Petroglyph
The Snuneymuxw First Nation has many stories associated with Jack Point (100 Kb) and the petroglyph that once stood there.
In one of the oral histories, the animals depicted on the Jack Point petroglyph are named. They are: Flounder, Spring Salmon (has a long hooked nose), Humpback Salmon (Pink), Coho Salmon, and Dog Salmon (Chum). A design of a bird that may be Great Blue Heron can also be discerned amongst the fish. The same story explains the petroglyph designs and how the petroglyph was used by the Snuneymuxw people.
"One day a man, who was a priest or spiritual person, caught a strange looking fish on the Nanaimo River. Later in the presence of the priest's daughter, the fish turned into a young man who asked the daughter to marry him. The man who was really a Dog Salmon took her away to his home. When the priest went looking for his daughter the next spring, he found her with the Dog Salmon. She would not return with him, but promised to return to Nanaimo with her husband and his family each year in the fall."
At the time of their return, the priest's family would be able to eat as many Dog Salmon as they liked. The day the daughter returned with her husband marked the first time the Dog Salmon entered the Nanaimo River for spawning. Another version of this story tells of the daughter and her husband leaping out of the water side by side, making themselves known to the Snuneymuxw people. In a ritual each year, to welcome the return of the daughter and Dog Salmon, the priest would paint the petroglyph at Jack Point in ochre, a type of red earth, and make offerings into a fire. The people were not to eat the first Dog Salmon that came back to the river, as they were believed to be the daughter and son-in-law.

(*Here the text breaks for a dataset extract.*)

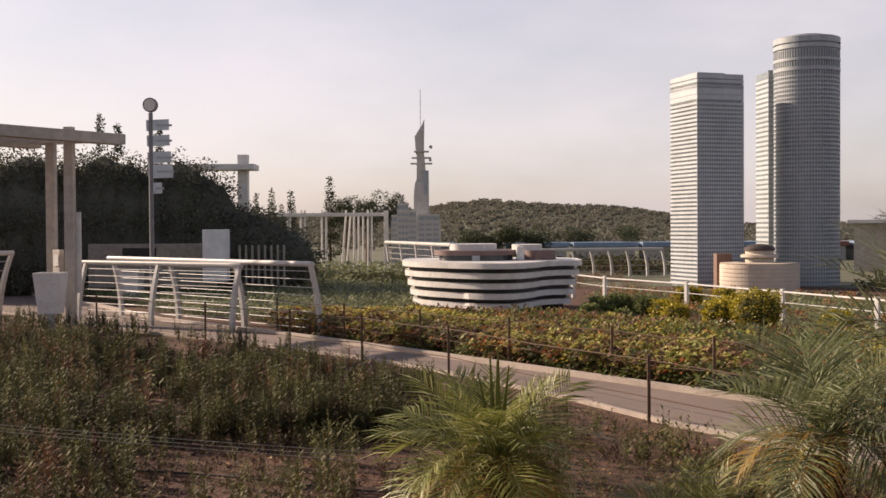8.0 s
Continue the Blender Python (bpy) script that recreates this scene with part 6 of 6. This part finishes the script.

In the 1930s, Albert Wesley from the Snuneymuxw First Nation, told ethnographer Diamond Jenness the following creation story about the Jack Point petroglyph:
"Afterwards Haals(Xe.ls) [The Creator] came. Who he was, whence he came, and whither he went, no one knows. He changed people in many different places to rocks, why no one knows. Two persons accompanied him in his travels. Raven (spal) and Mink (tetceq.an). Around Snuneymuxw he performed these wonders. Off Snuneymuxw he made a long point 'Jack Point', at Spal's (Raven) bidding, so that women would have a long way to walk around and could say all they wanted to say during the journey."
That this creation story includes Jack Point confirms the significance of the Nanaimo estuary and River to the Snuneymuxw people. Raven, the Elders say, is always trying to spy on women and listen in on their secrets. That is why he made Jack Point such a long piece of land - would have longer to hear women talk as they walked the length of the Point. For this reason, Jack Point is linked to Snuneymuxw women.